Tutaj mieliśmy do czynienia z wyzwaniem emocjonalnym ludzi, nieprzygotowanych do wydarzenia: kamery, idole nastolatków (na bieżąco komentujący i zachęcający z pozycji autorytetu), rywalizacja z innymi dziewczynami, bez ustalenia dokładnych zasad oraz obietnica zagrania przeciwko LEXY – czyli wizja popularności i zaistnienia w świecie influencerskim jako główna nagroda show. 

Jest to potężny koktajl zdarzeń i okoliczności podnoszący adrenalinę, stres, zniekształcający poglądy czy zachowania – dlatego postępowanie uczestników powinno być oceniane przy uwzględnieniu tych wszystkich czynników. Na podstawie materiału Goats trudno wywnioskować, a tym bardziej oceniać, jakimi osobami są uczestniczki, ponieważ presja, oczekiwania, dopingujący influencerzy, rywalizacja, chęć przynależności i akceptacji, czy też strach przed byciem wykluczoną spowodowały, że ich zachowania były zniekształcone. 

 
To, jak uczestniczki się zachowywały, może nie odzwierciedlać dobrze, jakimi są osobami na co dzień, bo zostały pokazane w pewnym kontekście, zaprojektowanym właśnie po to, aby przetestować je do czego są zdolne. Przetestować ich granice, czyli zachowania skrajne. Nawet twórcy programu byli zaskoczeni, jak daleko posunęły się niektóre dziewczyny – co może wskazywać, że eksperyment Goats wyrwał się spod kontroli, a influencerzy niekoniecznie zdawali sobie sprawę z tego, jak wielki wpływ mają na zachowanie ludzi. Trudno obiektywnie oceniać zachowania uczestniczek, kiedy są pokazywane w zaprojektowanym środowisku, zachęcającym i normalizującym przemoc.

Rola Organizatorów


Warto zaznaczyć, że organizatorzy stworzyli idealne środowisko do sprawdzenia, jak zachowają się uczestniczki pod wpływem ich autorytetu.
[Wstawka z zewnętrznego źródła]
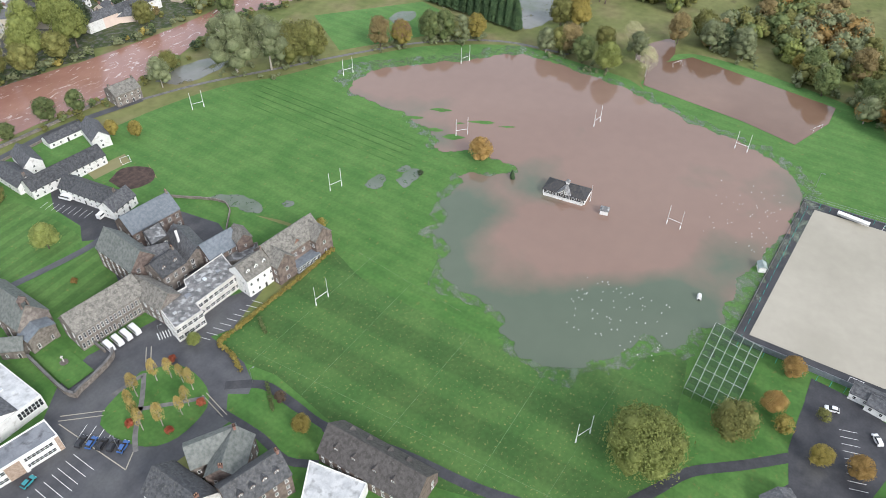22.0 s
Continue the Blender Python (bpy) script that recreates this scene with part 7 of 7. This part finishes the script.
for a, b in (((135, 115), (140, 114)), ((128, 16), (132, 14)), ((211, 247), (216, 244)), ((276, 203), (280, 201)), ((191, 150), (196, 148)), ((318, 156), (322, 154)), ((254, 124), (257, 121)), ((293, 72), (298, 71)), ((307, 11), (306, 4)), ((239, 22), (238, 16))):
    rugby_posts(a, b)


def football_goal(x, y, ang, w=6.0):
    g = thing("football_goal", pose(x, y, 0.05, 0, 0, ang), "white football goal frame on the flooded pitch", "goal", "football goals")
    for s in (-1, 1):
        put("post", Mesh().tube(s * w / 2, 0, 0, 2.4, 0.07).mesh("post", M["white_metal"]), g)
        put("stay", Mesh().rod((s * w / 2, 0, 2.4), (s * w / 2, 1.6, 0), 0.04).mesh("stay", M["white_metal"]), g)
    put("crossbar", Mesh().rod((-w / 2, 0, 2.4), (w / 2, 0, 2.4), 0.07).mesh("crossbar", M["white_metal"]), g)
    put("ground_bar", Mesh().rod((-w / 2, 1.6, 0.05), (w / 2, 1.6, 0.05), 0.05).mesh("ground_bar", M["white_metal"]), g)


football_goal(372, 55, 150)
football_goal(341, -20, -30)
football_goal(164, 241, 160, 4)
football_goal(320, 206, -35)
football_goal(380, 200, 145)

pav = thing("pavilion", pose(237.5, 63.5, 0, 0, 0, -87), "white cricket pavilion with dark hipped roof, standing in flood water", "pavilion")
put("wall", Mesh().box(-9, -4, -0.5, 9, 4, 3.0).mesh("wall", M["white"]), pav)
put("roof", roof_mesh(18, 8, 3.0, 5.6, M["dark_paint"], 4.0, 0.5), pav)
put("gablet", Mesh().add([(-2.6, -5.0, 3.2), (2.6, -5.0, 3.2), (0, -5.0, 5.4), (0, 0, 5.6), (-2.6, -4.2, 3.2), (2.6, -4.2, 3.2)], [(0, 1, 2)]).add([(-3, -5.2, 3.1), (0, -5.2, 5.6), (0, 0, 5.9), (-3, -1, 3.4), (3, -5.2, 3.1), (3, -1, 3.4)], [(0, 1, 2, 3), (1, 4, 5, 2)], 1).mesh("gablet", [M["white"], M["flat_dark"]]), pav, None, "white front gablet")
# a dark panel puts the shade of the open veranda into colour
put("veranda_front", Mesh().box(-8.7, -4.08, 0.9, 8.7, -4.0, 2.9).mesh("veranda_front", M["dark_paint"]), pav, None, "dark panel painted as the shade of the veranda front")
put("balustrade", Mesh().box(-8.5, -4.98, 0.15, 8.5, -4.86, 0.95).mesh("balustrade", M["white"]), pav, None, "white boarded balustrade")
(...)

Już od samej zapowiedzi nagrody, że będą mogły dać z łokcia LEXY, można zauważyć nastrajanie uczestników: “Któraś da jej na boisku łokcia” [0:36 – 0:40]. Takie żarty z krzywdy odbierają powagę temu czynowi i pokazują, że przekroczenie granicy drugiego człowieka jest śmieszne, a nie poważne. 


I właśnie największym problemem tego filmu może być fakt, czemu on znajduje się na Youtube, kiedy jawnie łamie zasady platformy, a nawet nie ma oznaczenia +18. W Zasadach Youtube, w segmencie “Zasady dotyczące treści drastycznych i zawierających przemoc” znajdziemy punkty, których nie wolno łamać.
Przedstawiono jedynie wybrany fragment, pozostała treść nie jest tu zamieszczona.